Colleagues and friends from across the travel industry attended the funeral of Peter Stewart on Friday.
The travel industry lawyer died unexpectedly of a heart attack on April 27, aged just 59.
Described as ‘the sharpest legal brain in the industry’, the long-standing partner at Field Fisher was laid to rest in Kent.
ABTA’s top team, a coach-full of Field Fisher team members, representatives of AITO, insurance brokers, accountants, companies for whom Peter had acted (and, inevitably, had won cases for) were there alongside Peter’s beloved wife of 30 years, Amanda – herself a lawyer – and their three sons, plus family from Northern Ireland, Switzerland and elsewhere.

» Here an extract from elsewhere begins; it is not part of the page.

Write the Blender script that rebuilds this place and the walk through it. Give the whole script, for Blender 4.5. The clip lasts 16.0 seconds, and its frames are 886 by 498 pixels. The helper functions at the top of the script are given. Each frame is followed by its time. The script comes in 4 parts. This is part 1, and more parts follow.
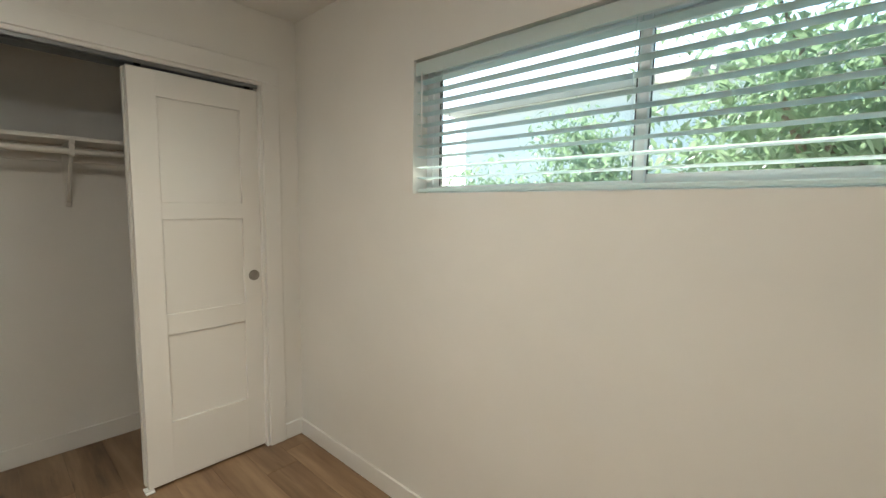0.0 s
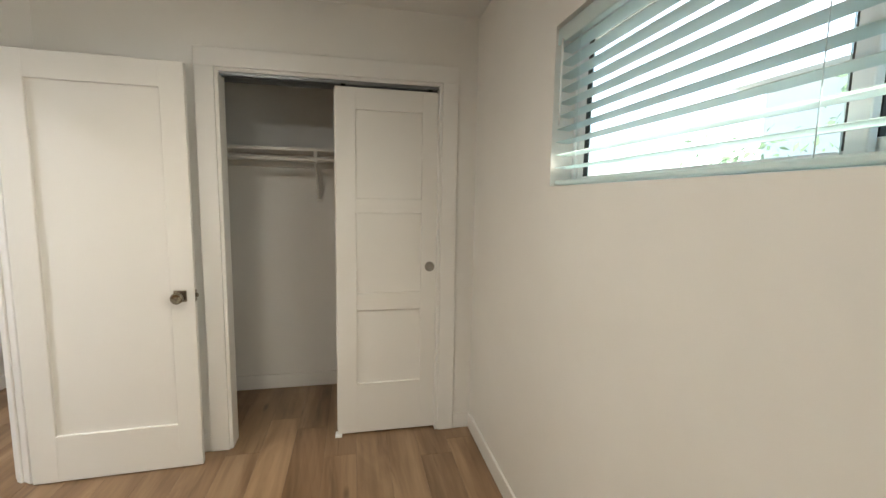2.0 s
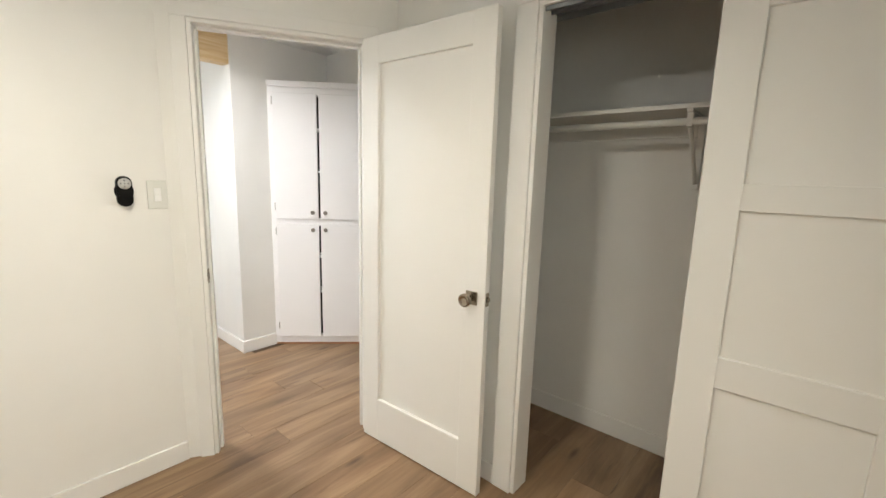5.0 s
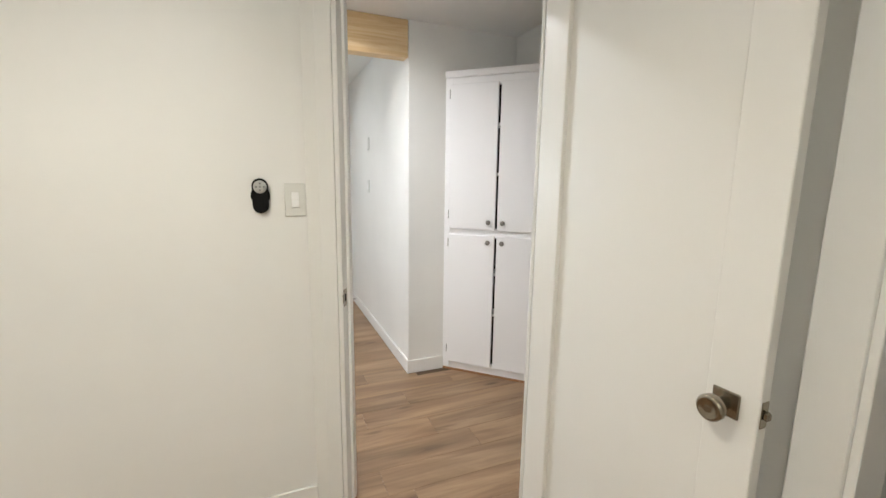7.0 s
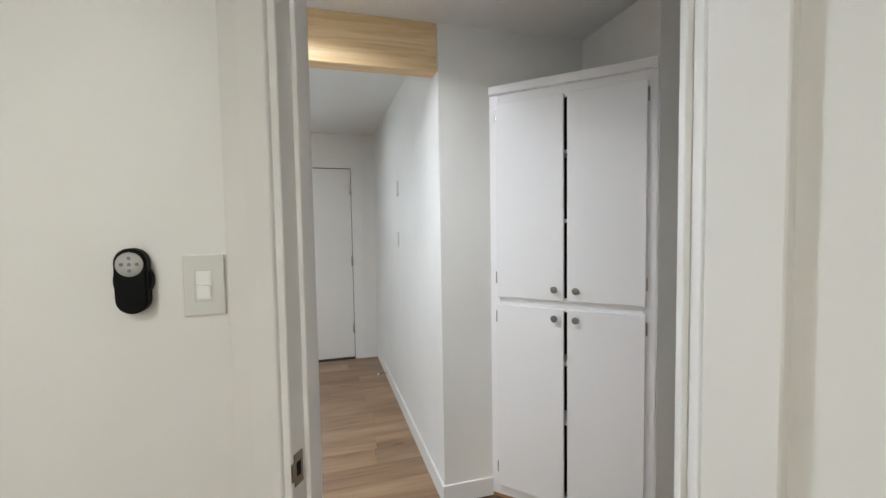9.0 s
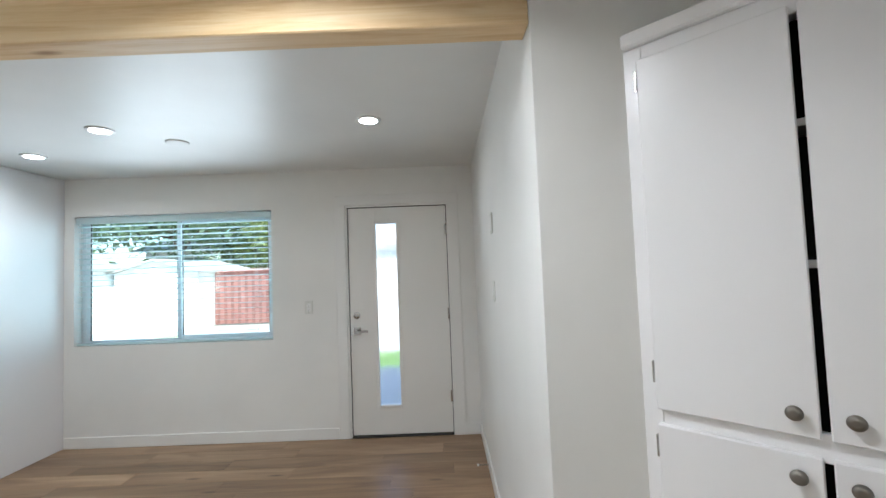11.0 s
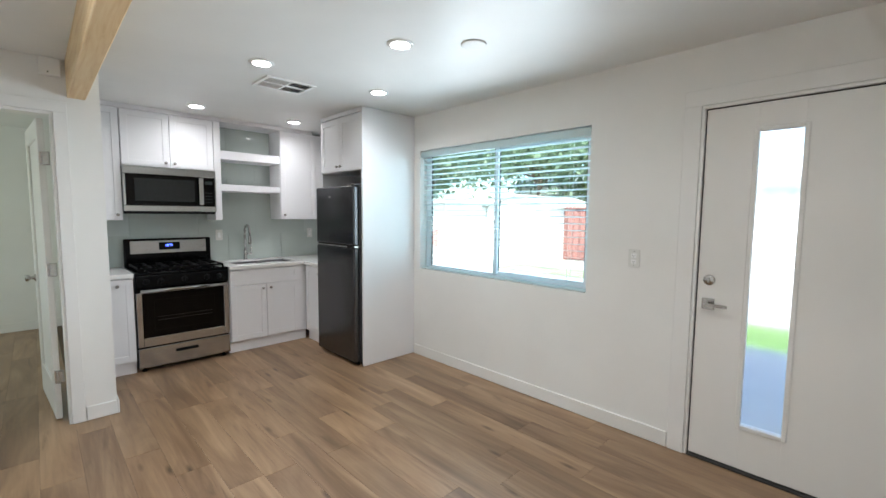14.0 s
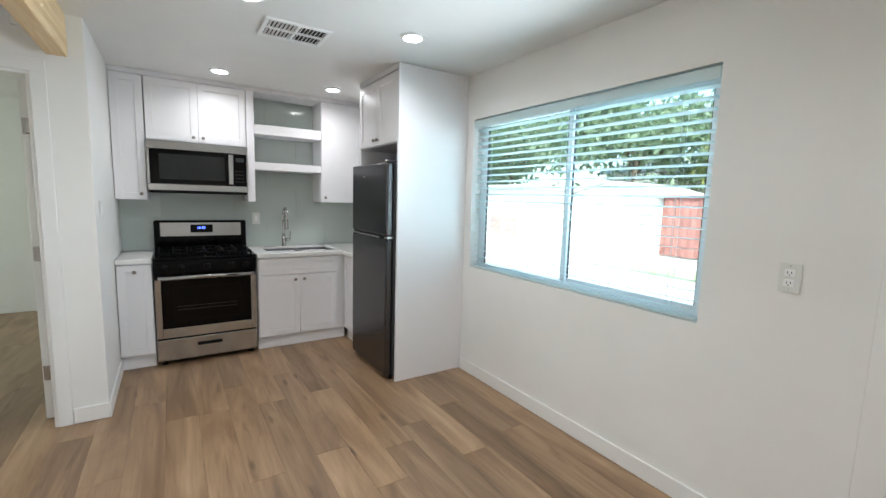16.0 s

The service, held in Tonbridge School’s Chapel, opened with Peter’s favourite Pink Floyd number, Wish You Were Here, and was conducted by a priest who’d been house master to one of Peter’s sons and who knew the family well.
"He urged us all to sing, to listen and to pray at what was going to be a simple but heart-felt and carefully-composed service. We duly did so," said Sue Ockwell, director of Travel PR.
"The Eulogy was given by Sir Charles Haddon-Cave, QC, a Cambridge friend of Peter’s since they’d met back in the 1970s.
"He had us laughing unexpectedly about their joint lack of success with young ladies (‘they weren’t interested in us’), Peter’s cute owlish look aged three with his NHS specs, and about having been caught out by Peter, in front of clients, in connection with a non-existent judgment, flustering him so much that he recalled it clearly some 30 years later."
After Gimme Shelter by the Rolling Stones played Peter out of the chapel, he was remembered through conversations about past cases, Peter’s oft-jokingly-stated ambition to run a Greek hotel and restaurant (which his Greek friends strongly advised against!) and other memories.
Sue added: "It was a sad day for the travel industry, with one attendee proclaiming that the industry was no longer safe without Peter’s presence as a guardian of good practice."